### EXERCISE DESCRIPTION
Copy exactly the lines of the material below that run from the one containing "5. More parts follow." through the one containing "3.4), (-1.34, 4.08)]". Copy no other lines.

--- start ITEMS ---

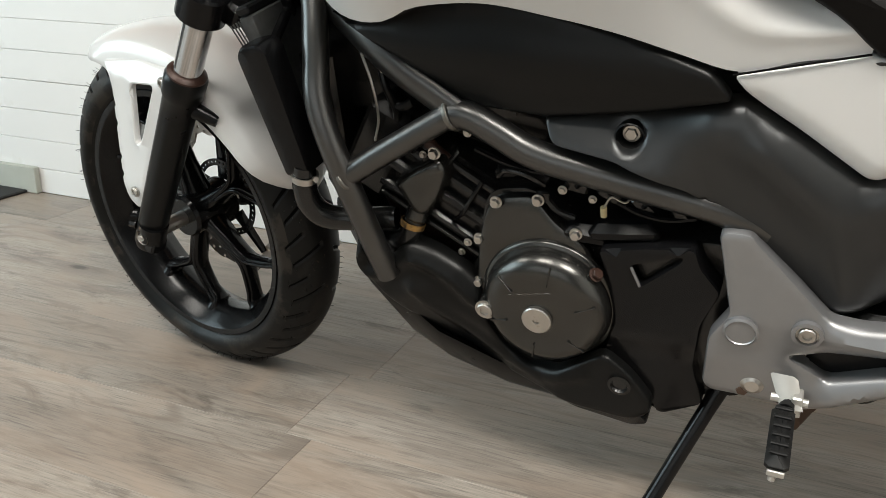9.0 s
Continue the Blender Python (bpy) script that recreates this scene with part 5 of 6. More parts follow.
part("end_plate", panel([(1.590, 0.354), (1.598, 0.354), (1.592, 0.252), (1.584, 0.252)], -0.164, 0.048, 0.001, corner=0.002), M["alloy"], arm, "thin silver end plate")
part("adjuster_block", panel([(1.503, 0.33), (1.552, 0.325), (1.55, 0.262), (1.508, 0.268)], -0.1625, 0.006, 0.001, corner=0.003), M["gloss"], arm)
part("axle_washer", lathe([(0.0, 0.005), (0.016, 0.005), (0.0175, 0.0035), (0.0175, 0.0)], (1.527, -0.1625, 0.309), (0, -1, 0), 32), M["steel"], arm, "large pale washer")
bolt((1.527, -0.168, 0.309), arm, (0, -1, 0), 0.0105, 0.010, "hex", "steel", name="axle_nut")
bolt((1.602, -0.14, 0.30), arm, (1, 0, -0.1), 0.006, 0.014, "hex", "gold", name="adjuster_bolt")
fl = part("flag_sticker", panel([(1.540, 0.329), (1.562, 0.3265), (1.562, 0.3205), (1.540, 0.323)], -0.1605, 0.0006, 0, corner=0.0015), M["sticker_white"], arm, "small three-colour sticker")
part("sticker_band", panel([(1.554, 0.3275), (1.562, 0.3265), (1.562, 0.3205), (1.554, 0.3212)], -0.1610, 0.0004, 0, corner=0.001), M["red"], fl)
part("sticker_band", panel([(1.548, 0.328), (1.553, 0.3275), (1.553, 0.3214), (1.548, 0.322)], -0.1610, 0.0004, 0, corner=0.001), M["blue"], fl)
st = part("warning_sticker", panel([(1.172, 0.3715), (1.30, 0.3535), (1.296, 0.3225), (1.172, 0.3495)], -0.1606, 0.0006, 0, [[(1.174, 0.3690), (1.199, 0.3655), (1.199, 0.3460), (1.174, 0.3515)], [(1.2015, 0.3652), (1.2975, 0.3517), (1.2957, 0.3395), (1.2015, 0.3545)], [(1.2015, 0.3522), (1.2955, 0.3375), (1.2942, 0.3250), (1.2015, 0.3450)]], corner=0.002, hole_corner=0.001), M["sticker_white"], arm, "white-lined black chain warning sticker")
bars = []
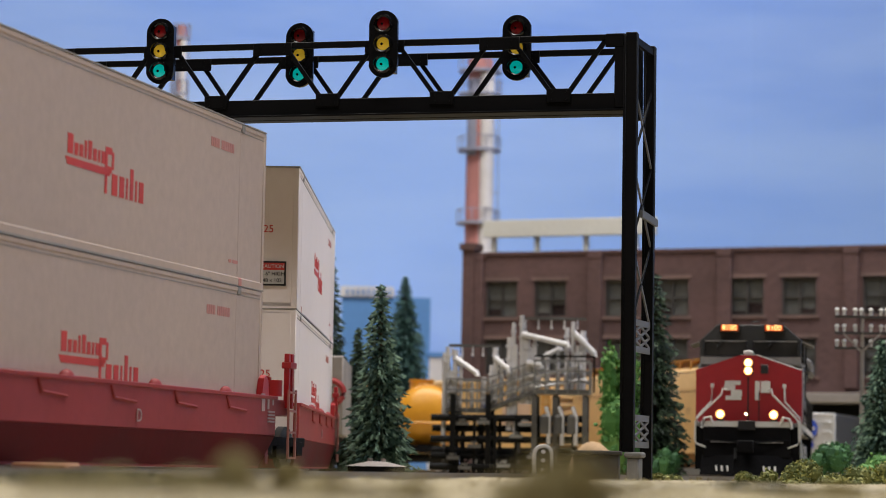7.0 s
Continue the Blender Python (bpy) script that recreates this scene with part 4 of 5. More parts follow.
def covered_hopper(paint_, end_paint, label):
    c = thing("covered_hopper_car", place(0, 0), label, "freight car", "freight cars of the train")
    L = 16.4
    prof = [(-1.0, 4.30), (1.0, 4.30), (1.34, 4.08), (1.52, 3.4), (1.55, 2.3), (1.50, 1.2), (1.42, 0.98), (-1.42, 0.98), (-1.50, 1.2), (-1.55, 2.3), (-1.52, 3.4), (-1.34, 4.08)]

    def cut(y, lo):
        return [(x, y, max(z, lo)) for x, z in prof]
    part("body", Shape().loft([cut(0.40, 3.1), cut(1.2, 2.3), cut(1.9, 1.6), cut(2.5, 0.98), cut(L - 2.5, 0.98), cut(L - 1.9, 1.6), cut(L - 1.2, 2.3), cut(L - 0.40, 3.1)]), paint_, c, bevel=0.02)
    for e0, d in ((0.0, 1), (L, -1)):
        part("slope_sheet", Shape().loft([[(x, e0 + d * (0.36 + u), z) for x, u, z in ((-1.42, 0.0, 3.1), (1.42, 0.0, 3.1), (1.42, 0.04, 3.14), (-1.42, 0.04, 3.14))], [(x, e0 + d * (2.44 + u), z) for x, u, z in ((-1.42, 0.0, 0.98), (1.42, 0.0, 0.98), (1.42, 0.04, 1.02), (-1.42, 0.04, 1.02))]]), end_paint, c, "ochre slope sheet")
        part("centre_web", Shape().prism_x([(e0 + d * 0.3, 1.0), (e0 + d * 0.42, 3.1), (e0 + d * 2.3, 1.0)], -0.04, 0.04), end_paint, c)
    for sgn in (1, -1):
        skin = [[(sgn * (x + 0.006), v, z), (sgn * (x + 0.006), L - v, z), (sgn * (x - 0.05), L - v, z), (sgn * (x - 0.05), v, z)]
                for x, v, z in ((1.52, 0.42, 3.41), (1.531, 0.66, 3.0), (1.543, 0.88, 2.55), (1.55, 0.98, 2.2), (1.527, 0.97, 1.7), (1.50, 0.86, 1.2), (1.42, 0.72, 0.98))]
        part("side_sheet", Shape().loft(skin), paint_, c)
    part("end_sheet", Shape().loft([[(-1.3, 0.32, 3.95), (1.3, 0.32, 3.95), (1.3, 0.32, 3.02), (-1.3, 0.32, 3.02)], [(-1.3, 0.42, 3.98), (1.3, 0.42, 3.98), (1.3, 0.42, 3.0), (-1.3, 0.42, 3.0)]]), end_paint, c)
    for sgn in (1, -1):
        part("side_crease", Shape().box(sgn * 1.5, sgn * 1.538, 1.0, L - 1.0, 3.28, 3.31).box(sgn * 1.3, sgn * 1.36, 0.4, L - 0.4, 4.05, 4.09), CREASE, c)
        part("sill", Shape().box(sgn * 1.36, sgn * 1.48, 0.2, L - 0.2, 0.86, 1.0), paint_, c, bevel=0.02)
        for y in (0.25, L - 0.25):
            d = 1 if y < 1 else -1
            part("end_post", Shape().bar((sgn * 1.42, y, 0.8), (sgn * 1.42, y, 4.05), 0.09, 0.09), end_paint, c)
            part("corner_brace", Shape().bar((sgn * 1.4, y, 1.0), (sgn * 1.4, y + d * 0.65, 3.1), 0.05, 0.14).prism_x([(y, 3.1), (y, 4.0), (y + d * 0.5, 4.0)], sgn * 1.38, sgn * 1.45), end_paint, c)
            lad = Shape().bar((sgn * 1.5, y + d * 0.5, 0.75), (sgn * 1.5, y + d * 0.5, 3.2), 0.05, 0.05)
            for k in range(6):
                lad.bar((sgn * 1.5, y, 0.85 + 0.45 * k), (sgn * 1.5, y + d * 0.5, 0.85 + 0.45 * k), 0.04, 0.04)
            part("ladder", lad, end_paint, c)
        part("faded_panel", Shape().box(sgn * 1.54, sgn * 1.562, 2.7, 3.2, 2.35, 2.65).box(sgn * 1.54, sgn * 1.562, 2.7, 3.3, 2.0, 2.2), RUBBED, c, "rubbed-out ochre lettering panel")
        rw = Shape().bar((sgn * 0.92, 0.3, 4.58), (sgn * 0.92, L - 0.3, 4.58), 0.35, 0.05)
        part("roof_walk", rw, end_paint, c)
        for k in range(15):
            y = 0.5 + (L - 1.0) * k / 14
            part("walk_bracket", Shape().bar((sgn * 1.12, y, 4.18), (sgn * 1.04, y, 4.58), 0.06, 0.09), end_paint, c)
        for k in range(5):
            part("side_bracket", Shape().bar((sgn * 1.43, 2.2 + 3.0 * k, 0.72), (sgn * 1.45, 2.2 + 3.0 * k, 1.05), 0.08, 0.1), paint_, c)
    part("hatch_cover", Shape().prism_y([(-0.8, 4.28), (0.8, 4.28), (0.76, 4.565), (-0.76, 4.565)], 1.0, L - 1.0), end_paint, c)
    for y in (0.25, L - 0.25):
        for z in (1.1, 1.7, 2.3, 2.9):
            part("end_rung", Shape().bar((-1.4, y, z), (1.4, y, z), 0.05, 0.05), end_paint, c)
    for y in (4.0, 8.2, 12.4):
        part("discharge_hopper", Shape().loft([[(-1.35, y - 1.7, 1.0), (1.35, y - 1.7, 1.0), (1.35, y + 1.7, 1.0), (-1.35, y + 1.7, 1.0)], [(-0.9, y - 0.35, 0.3), (0.9, y - 0.35, 0.3), (0.9, y + 0.35, 0.3), (-0.9, y + 0.35, 0.3)]]), SHADE_OCHRE, c, bevel=0.02)
    part("stub_sill", Shape().box(-0.4, 0.4, -0.5, 3.0, 0.75, 1.1), end_paint, c)
    part("stub_sill", Shape().box(-0.4, 0.4, L - 3.0, L + 0.5, 0.75, 1.1), end_paint, c)
    part("end_sill", Shape().box(-1.4, 1.4, 0.15, 0.5, 0.8, 1.05), end_paint, c)
    part("coupler", Shape().box(-0.15, 0.15, -0.95, -0.4, 0.72, 1.0).box(-0.15, 0.15, L + 0.4, L + 0.95, 0.72, 1.0), UNDER, c)
    for y in (1.9, L - 1.9):
        bogie(c, y, 0.42, 1.0, spin=False)
    return c


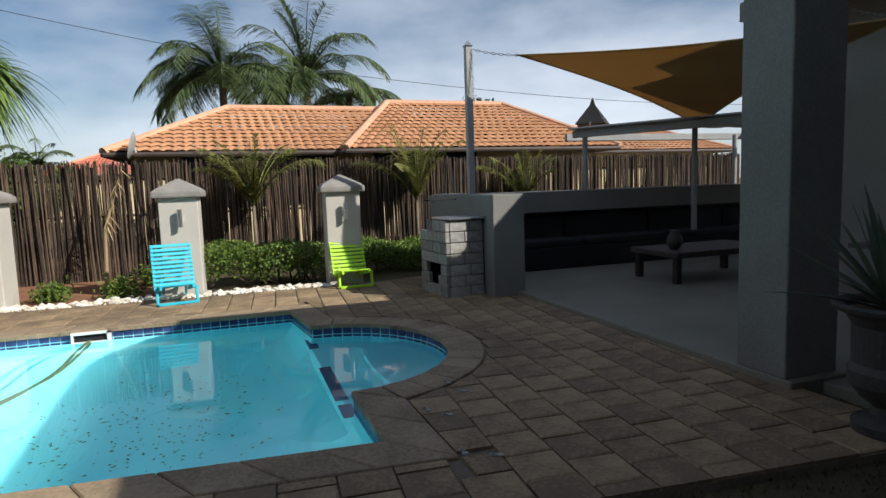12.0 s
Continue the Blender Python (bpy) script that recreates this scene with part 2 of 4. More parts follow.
def box(bm, lo, hi, bev=0.0, m=None):
    lo, hi = Vector(lo), Vector(hi)
    vs = []
    for z in (lo.z, hi.z):
        for x, y in ((lo.x, lo.y), (hi.x, lo.y), (hi.x, hi.y), (lo.x, hi.y)):
            p = Vector((x, y, z))
            vs.append(bm.verts.new(m @ p if m is not None else p))
    for f in ((3, 2, 1, 0), (4, 5, 6, 7), (0, 1, 5, 4), (1, 2, 6, 5), (2, 3, 7, 6), (3, 0, 4, 7)):
        bm.faces.new([vs[k] for k in f])
    if bev:
        es = list({e for v in vs for e in v.link_edges})
        bmesh.ops.bevel(bm, geom=es, offset=bev, segments=2 if bev > 0.01 else 1, affect="EDGES", profile=0.6)
    return bm


def rod(bm, a, b, r0, r1=None, n=10, caps=True):
    a, b = Vector(a), Vector(b)
    r1 = r0 if r1 is None else r1
    d = (b - a).normalized()
    u = d.orthogonal().normalized()
    w = d.cross(u)
    ring = [u * math.cos(2 * math.pi * i / n) + w * math.sin(2 * math.pi * i / n) for i in range(n)]
    lo = [bm.verts.new(a + r0 * v) for v in ring]
    hi = [bm.verts.new(b + r1 * v) for v in ring]
    for i in range(n):
        bm.faces.new((lo[i], lo[(i + 1) % n], hi[(i + 1) % n], hi[i]))
    if caps:
        bm.faces.new(lo[::-1])
        bm.faces.new(hi)
    return bm


def lathe(bm, profile, n=32, at=(0, 0, 0), wave=0.0, lobes=10):
    rings = []
    for r, z in profile:
        ring = []
        for i in range(n):
            a = 2 * math.pi * i / n
            rr = r * (1 + wave * abs(math.sin(a * lobes / 2)))
            ring.append(bm.verts.new((at[0] + rr * math.cos(a), at[1] + rr * math.sin(a), at[2] + z)))
        rings.append(ring)
    for p, q in zip(rings, rings[1:]):
        for i in range(n):
            bm.faces.new((p[i], p[(i + 1) % n], q[(i + 1) % n], q[i]))
    bm.faces.new(rings[0][::-1])
    bm.faces.new(rings[-1])
    return bm


def B():
    return bmesh.new()


def tube(name, points, r, material, parent=None, label=""):
    cu = bpy.data.curves.new(name, "CURVE")
    cu.dimensions, cu.bevel_depth, cu.bevel_resolution = "3D", r, 2
    s = cu.splines.new("POLY")
    s.points.add(len(points) - 1)
    for p, q in zip(s.points, points):
        p.co = (*q, 1)
    cu.materials.append(material)
    ob = new(name, cu)
    ob.parent = parent
    return tagged(ob, label)


def smooth_line(points, steps=8):
    """Points on a smooth line through the given ones."""
    pts = [Vector(p) for p in points]
    pts = [2 * pts[0] - pts[1], *pts, 2 * pts[-1] - pts[-2]]
    out = []
    for i in range(1, len(pts) - 2):
        a, b, c, d = pts[i - 1:i + 3]
        for k in range(steps):
            t = k / steps
            out.append(0.5 * (2 * b + (c - a) * t + (2 * a - 5 * b + 4 * c - d) * t * t + (3 * b - a - 3 * c + d) * t ** 3))
    return out + [pts[-2]]


def flat(name, outer, holes, z, material, thickness=0.0, kind="structure"):
    """A sheet with holes, in the plane z."""
    bm = B()
    for loop in (outer, *holes):
        vs = [bm.verts.new((x, y, z)) for x, y in loop]
        for a, b in zip(vs, vs[1:] + vs[:1]):
            bm.edges.new((a, b))
    bmesh.ops.triangle_fill(bm, use_beauty=True, use_dissolve=False, edges=bm.edges[:])
    for f in bm.faces:
        if f.normal.z < 0:
            f.normal_flip()
    if thickness:
        geom = bmesh.ops.extrude_face_region(bm, geom=bm.faces[:])["geom"]
        bmesh.ops.translate(bm, verts=[v for v in geom if isinstance(v, bmesh.types.BMVert)], vec=(0, 0, thickness))
        bmesh.ops.recalc_face_normals(bm, faces=bm.faces[:])
    return tagged(part(name, bm, material), kind=kind)


def inside(x, y, loop):
    hit = False
    for (x0, y0), (x1, y1) in zip(loop, loop[1:] + loop[:1]):
        if (y0 > y) != (y1 > y) and x < (x1 - x0) * (y - y0) / (y1 - y0) + x0:
            hit = not hit
    return hit


def offset_loop(loop, d):
    """The loop moved outwards by d (loop runs counter-clockwise)."""
    out = []
    for i, (x, y) in enumerate(loop):
        a, b = Vector(loop[i - 1]), Vector(loop[(i + 1) % len(loop)])
        p = Vector((x, y))
        n1, n2 = (p - a).normalized(), (b - p).normalized()
        n1, n2 = Vector((n1.y, -n1.x)), Vector((n2.y, -n2.x))
        k = (n1 + n2).normalized()
        out.append(tuple(p + k * min(d / max(0.5, k.dot(n1)), 1.6 * d)))
    return out


def leaves(name, centres, size, material, parent=None, long=1.6, seed=1, droop=0.0):
    """One mesh of many small bent leaves."""
    rng = np.random.default_rng(seed)
    c = np.asarray(centres)
    k = len(c)
    u = rng.normal(size=(k, 3))
    u[:, 2] -= droop
    u /= np.linalg.norm(u, axis=1)[:, None]
    w = np.cross(u, rng.normal(size=(k, 3)))
    w /= np.linalg.norm(w, axis=1)[:, None]
    nrm = np.cross(u, w)
    s = size * rng.uniform(0.6, 1.3, (k, 1))
    v = np.stack([c, c + u * s * long * 0.5 + w * s * 0.5 + nrm * s * 0.12, c + u * s * long, c + u * s * long * 0.5 - w * s * 0.5 + nrm * s * 0.12], 1).reshape(-1, 3)
    f = np.arange(4 * k).reshape(k, 4)
    me = bpy.data.meshes.new(name)
    me.vertices.add(4 * k)
    me.vertices.foreach_set("co", v.ravel())
    me.loops.add(4 * k)
    me.loops.foreach_set("vertex_index", f.ravel())
    me.polygons.add(k)
    me.polygons.foreach_set("loop_start", np.arange(0, 4 * k, 4))
    me.update(calc_edges=True)
    me.materials.append(material)
    ob = new(name, me)
    ob.parent = parent
    return ob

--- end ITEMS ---

### SOLUTION TO THIS TASK
Continue the Blender Python (bpy) script that recreates this scene with part 4 of 5. More parts follow.
def covered_hopper(paint_, end_paint, label):
    c = thing("covered_hopper_car", place(0, 0), label, "freight car", "freight cars of the train")
    L = 16.4
    prof = [(-1.0, 4.30), (1.0, 4.30), (1.34, 4.08), (1.52, 3.4), (1.55, 2.3), (1.50, 1.2), (1.42, 0.98), (-1.42, 0.98), (-1.50, 1.2), (-1.55, 2.3), (-1.52, 3.4), (-1.34, 4.08)]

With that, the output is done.